Porque no solo compartimos responsabilidades y problemas laborales, sino que compartimos sentimientos personales y vivencias. El trabajo en gestión, ocupa todo el tiempo y espacio que le dejemos, lo que nos obliga a separar muy bien aquel que dedicamos a nuestras familias o a nosotros mismos, del dedicado al trabajo, si queremos mantener un equilibrio entre nuestra vida personal y profesional. La realidad nos dice que esa línea de separación es fácilmente traspasable y, por lo general, el tiempo de trabajo y familia terminan mezclándose, a pesar de los esfuerzos que hacemos para que no ocurra, o al menos, para que no se note que ocurre. Entender una profesión que ocupa tanto espacio no es fácil y el hecho de que no nos comprendan las personas que están más próximas a nosotros, también termina convirtiéndose en un sentimiento de soledad.

Llevo semanas intentando escribir este post y no me sale otra cosa que no sea esto: “en muchas ocasiones me siento sola”. La responsabilidad pesa cada día más y da miedo no estar a la altura de lo que se espera de nosotros. Y no, no es un signo de debilidad, es signo de fortaleza.
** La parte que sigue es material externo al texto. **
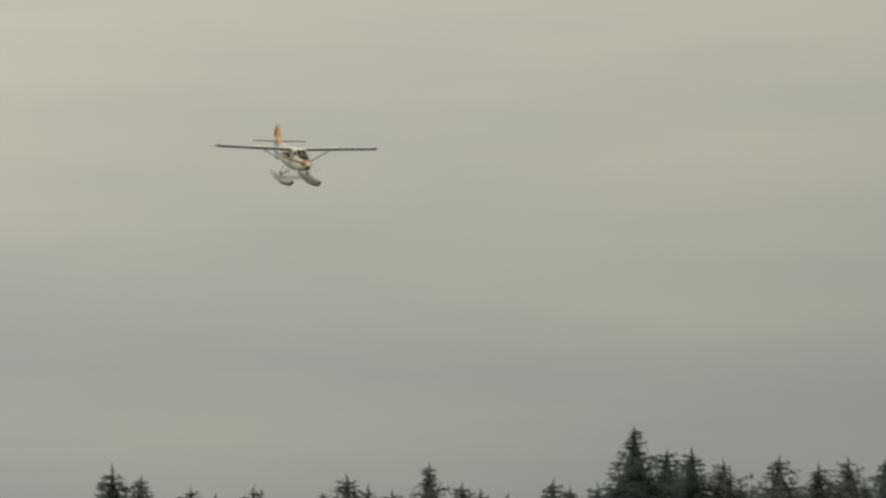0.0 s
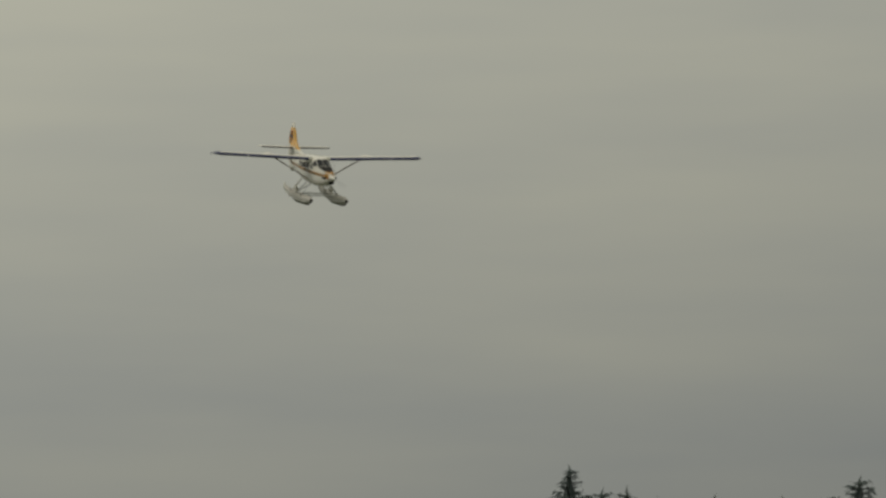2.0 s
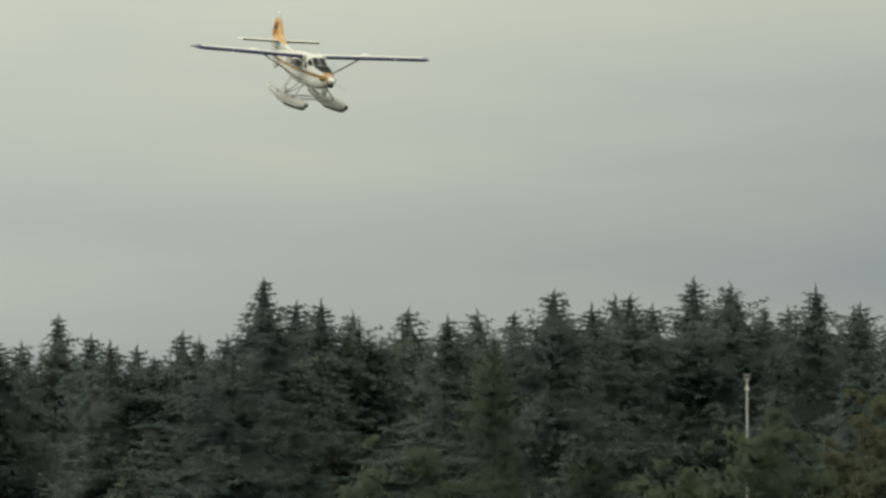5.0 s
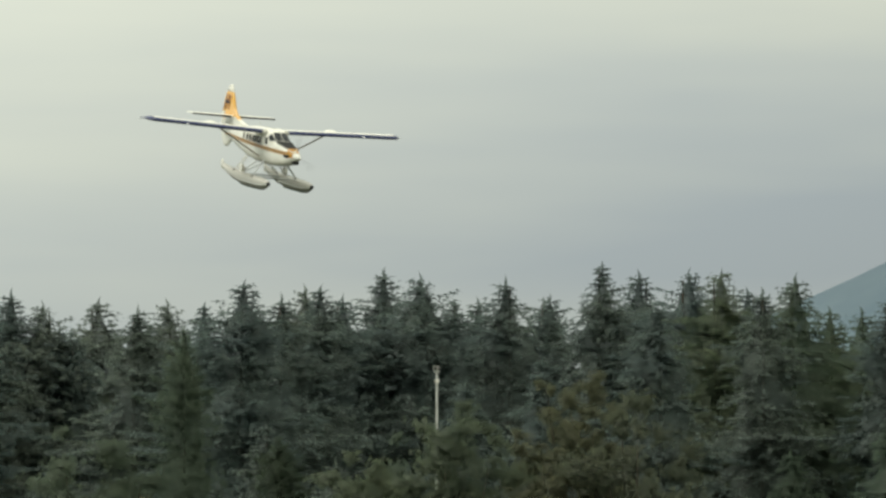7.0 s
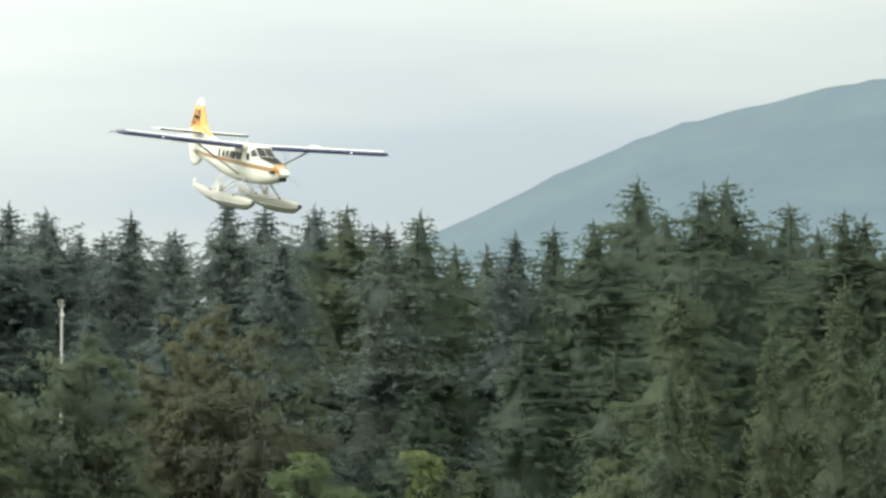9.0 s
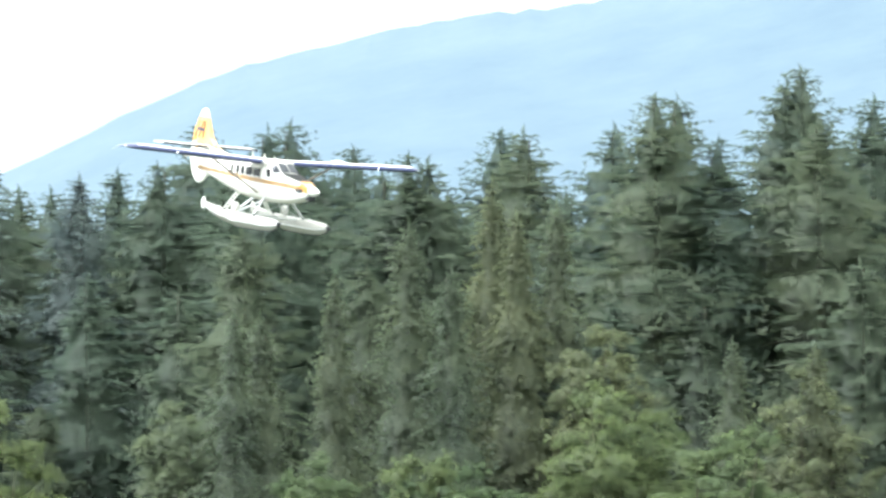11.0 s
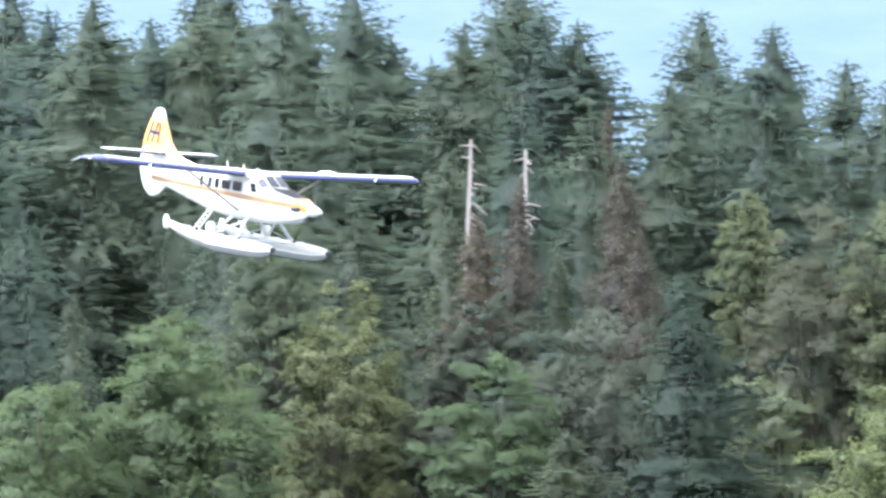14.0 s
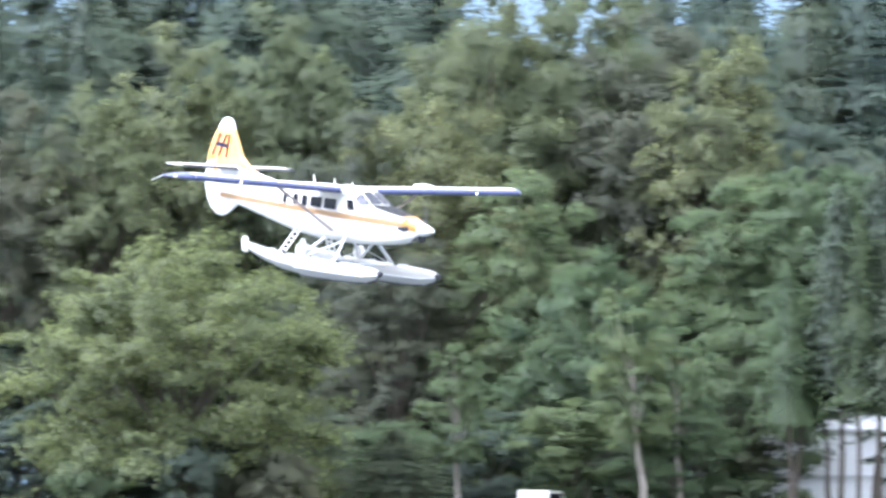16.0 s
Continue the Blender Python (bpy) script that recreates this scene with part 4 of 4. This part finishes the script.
# ---- what moves ----
# seconds, place, heading, nose down, bank
FLIGHT = [
    (0.0, -10.85, 948.8, 97.61, -74.7, 5.76, 0.43),
    (0.1, -11.6, 907.89, 95.31, -74.7, 5.76, 0.43),
    (0.2, -12.02, 845.1, 90.48, -74.75, 5.76, 0.43),
    (0.3, -12.7, 798.02, 86.67, -74.8, 5.76, 0.43),
    (0.5, -12.14, 781.96, 85.22, -74.9, 5.73, 0.41),
    (1.0, -8.51, 770.08, 83.56, -75.2, 5.74, 0.39),
    (1.5, -4.99, 756.44, 81.64, -75.4, 5.99, 0.12),
    (2.0, -1.46, 741.55, 79.51, -75.6, 6.02, 0.07),
    (2.5, 2.19, 725.85, 76.97, -75.6, 6.12, -0.16),
    (3.0, 5.58, 709.69, 74.33, -75.4, 6.47, -0.15),
    (5.5, 23.95, 629.91, 60.62, -74.1, 6.46, -1.94),
    (6.0, 27.73, 615.05, 57.83, -73.9, 5.8, -2.07),
    (6.5, 31.73, 600.64, 55.17, -73.7, 5.75, -2.26),
    (7.0, 35.94, 586.64, 52.55, -73.6, 5.42, -2.54),
    (7.5, 40.18, 573.01, 50.05, -73.3, 4.93, -2.54),
    (8.0, 44.63, 559.67, 47.7, -73.0, 4.54, -2.48),
    (10.5, 68.19, 494.49, 37.59, -72.05, 2.83, -2.75),
    (11.0, 73.2, 481.2, 35.74, -71.7, 3.3, -2.68),
    (11.5, 78.35, 467.7, 33.84, -71.74, 3.22, -2.55),
    (12.0, 83.59, 453.96, 31.91, -71.97, 3.05, -2.59),
    (12.5, 88.83, 440.02, 29.97, -72.08, 2.98, -2.48),
    (13.0, 94.16, 425.91, 28.09, -72.14, 2.96, -2.42),
    (13.5, 99.53, 411.74, 26.2, -72.08, 3.04, -2.16),
    (14.0, 105.0, 397.65, 24.29, -72.14, 3.1, -1.73),
    (14.5, 110.61, 383.84, 22.36, -72.15, 2.94, -1.41),
    (15.0, 116.48, 370.51, 20.44, -72.36, 2.7, -1.29),
    (15.5, 122.68, 358.0, 18.55, -72.6, 2.38, -1.1),
    (16.0, 129.49, 346.59, 16.78, -72.82, 1.86, -0.82),
]


def motions():
    walk(SEAPLANE, [(t, pose(x, y, z, bank, nose + 4.5, heading)) for t, x, y, z, heading, nose, bank in FLIGHT])
    walk(PROPELLER, [(i / 30, pose(5.3, 0, -1.43, 84 * i)) for i in range(481)])


motions()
Mostrarnos tal y cómo somos, gestores reales que sentimos y padecemos, que necesitamos de los demás y que tenemos miedos, y ser capaces de integrarlo de una forma armónica en todas las facetas de nuestra vida, nos hace más competentes. Rompemos así la sensación de aislamiento, aumentando la confianza y el apoyo emocional ante la toma de decisiones con nuestros equipos, fortaleciéndonos todos. No estamos solos.

Hablamos poco de la soledad que sentimos…


Referencias

[1] Aguilar J. & Aguado J. F. (2010). La soledad del directivo (Vol. 5). Editorial Almuzara.

[2] Bennis W. G. (2009). On becoming a leader. Basic Books.